6
votes

I would like to ask whether the following behavior of data.table is a feature or a bug.

Given the data.table

dt = data.table(
  group = c(rep('group1',5),rep('group2',5)),
  x = as.numeric(c(1:5, 1:5)),
  y = as.numeric(c(5:1, 5:1)),
  z = as.numeric(c(1,2,3,2,1, 1,2,3,2,1))
)

and a vector of column names containing a duplicate,

cols = c('y','x','y','z') # contains a duplicate column name

data.table rightly prevents me from assigning values to the duplicate column names:

dt[,(cols) := lapply(.SD,identity), .SDcols=cols] # Error (OK)

This seems like appropriate behavior to me, because it can help avoid unintended consequences. However, if I do the same assignment by groups,

dt[,(cols) := lapply(.SD,identity), .SDcols=cols, by=group] # No error!

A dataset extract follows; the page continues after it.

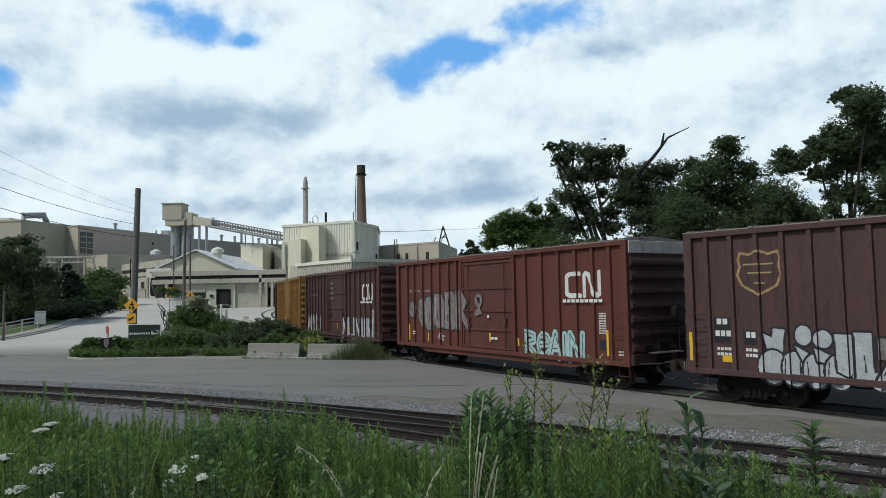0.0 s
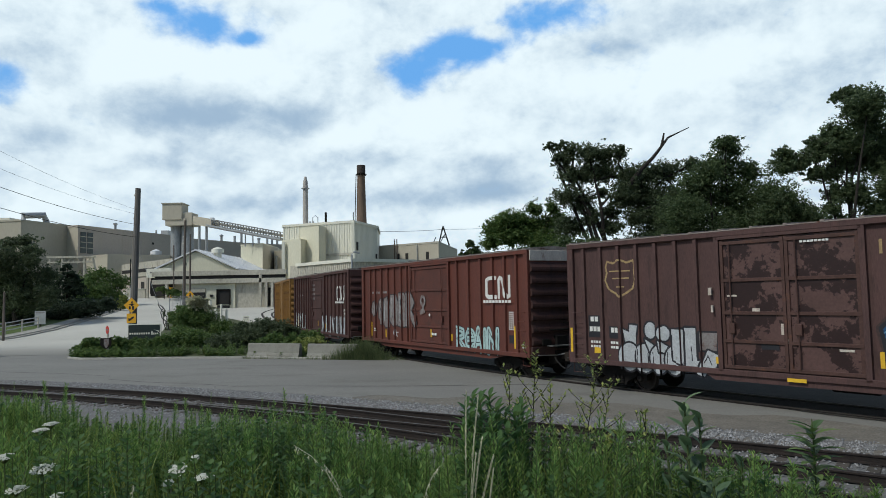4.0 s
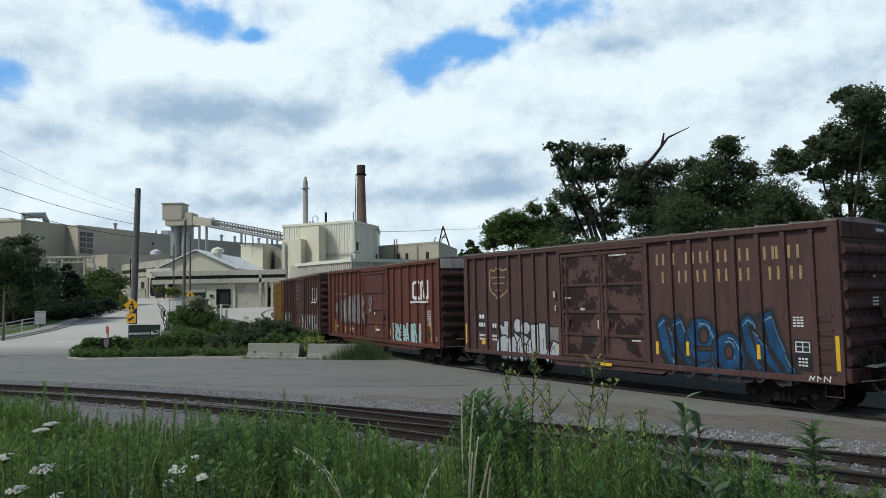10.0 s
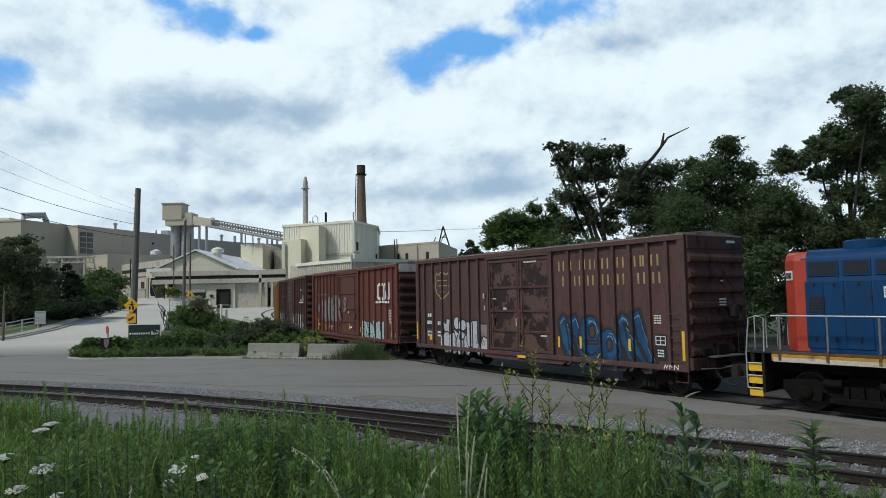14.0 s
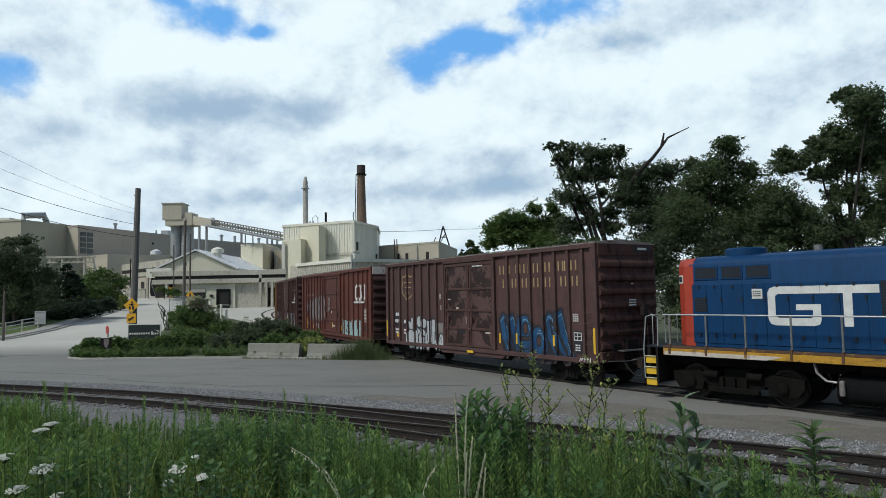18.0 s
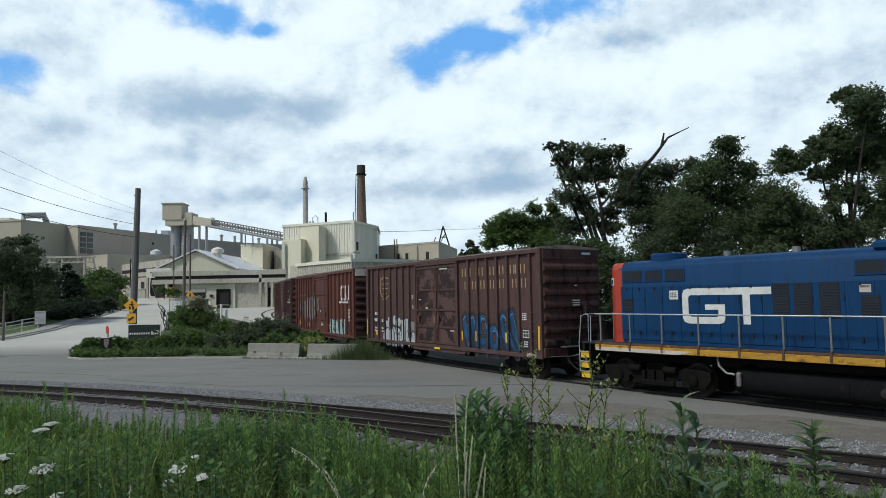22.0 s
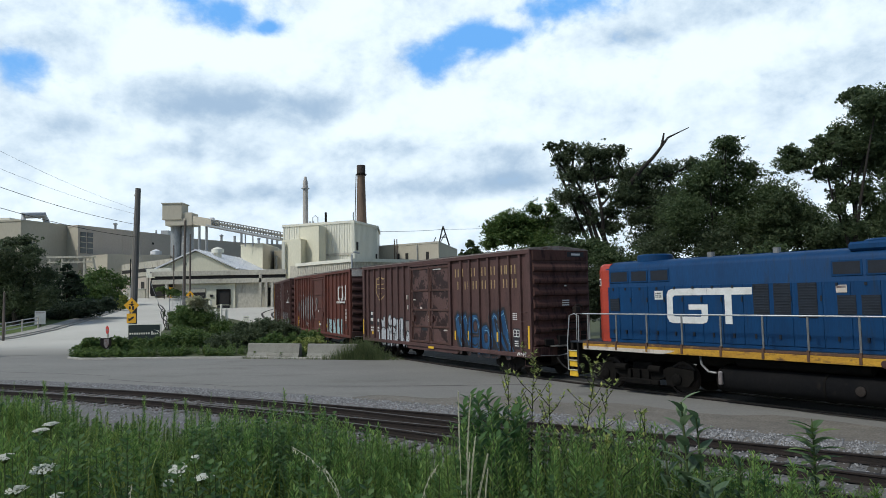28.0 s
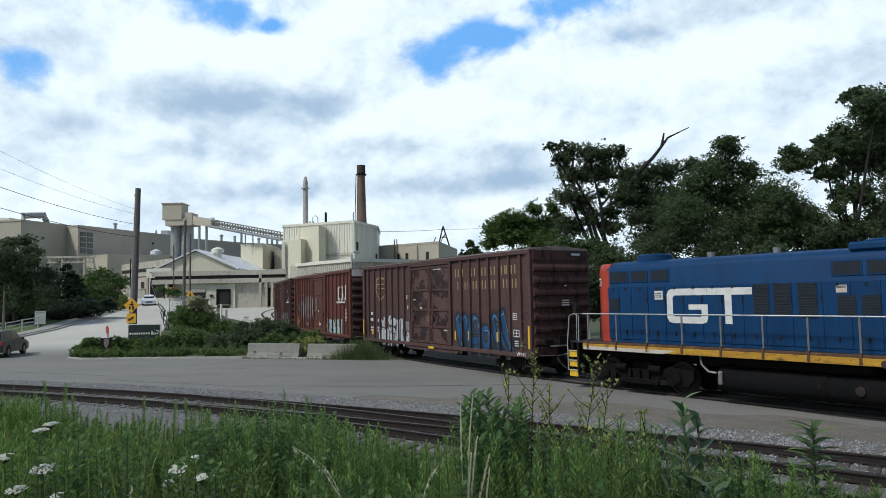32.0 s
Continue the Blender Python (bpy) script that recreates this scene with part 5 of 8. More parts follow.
def move_train():
    times = [0.5 * k for k in range(51)] + [32.0]
    for car, off, a in CARS:
        walk(car, [(t, car_pose(rolled(t) + off + (slack(t) if car is LOCO else 0.0), a)) for t in times])
    turns = [0.3 * k for k in range(84)] + [32.0]
    for w, at, r in WHEELS:
        walk(w, [(t, Matrix.Translation(at) @ Matrix.Rotation((rolled(t) - S_ROWS[0][1]) / r, 4, "Y")) for t in turns])


# ---- the paper mill on the rise ----
def outline(pts, z0, z1):
    return Mesh().prism([(x, y) for x, y in pts], 2, z0, z1)


def ribbed_wall(a, b, z0, z1, pitch, depth=0.12):
    """Upright corrugations standing on the face from a to b (outward is to the right of a to b)."""
    m = Mesh()
    d = Vector((b[0] - a[0], b[1] - a[1]))
    L = d.length
    d /= L
    nrm = Vector((d.y, -d.x))
    n = int(L / pitch)
    q = []
    for k in range(n):
        c = (k + 0.5) * L / n
        w = pitch * 0.3
        q += [Vector((a[0], a[1])) + d * (c + s) + nrm * o for s, o in ((-w, 0.01), (-w * 0.55, depth), (w * 0.55, depth), (w, 0.01))]
    m.v = [(v.x, v.y, z) for v in q for z in (z0, z1)]
    m.f = [(2 * k, 2 * k + 2, 2 * k + 3, 2 * k + 1) for k in range(len(q) - 1)]
    m.m = [0] * len(m.f)
    return m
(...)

then data.table doesn't throw an error. The assignment goes through, and one can verify that columns y and z have been interchanged.

This occurred for me in a large application while demeaning variables by group, and it was difficult to trace the source of this behavior. The recommendation for the user, of course, is to avoid duplicate column names when assigning, and to avoid providing duplicate names to .SDcols. However, would it not be better for data.table to throw an error in this situation?

1
Sounds like a bug report. - r2evans

1 Answers

1
votes

This is a bug, which was fixed in version 1.12.4 of data.table. Here is the bug report: https://github.com/Rdatatable/data.table/issues/4874.

Other users with this issue can simply update their package version, for example using install.packages('data.table'). To check the current package version, load data.table and then look at the output of sessionInfo().

But it would be wise to avoid supplying duplicate column names to .SDcols.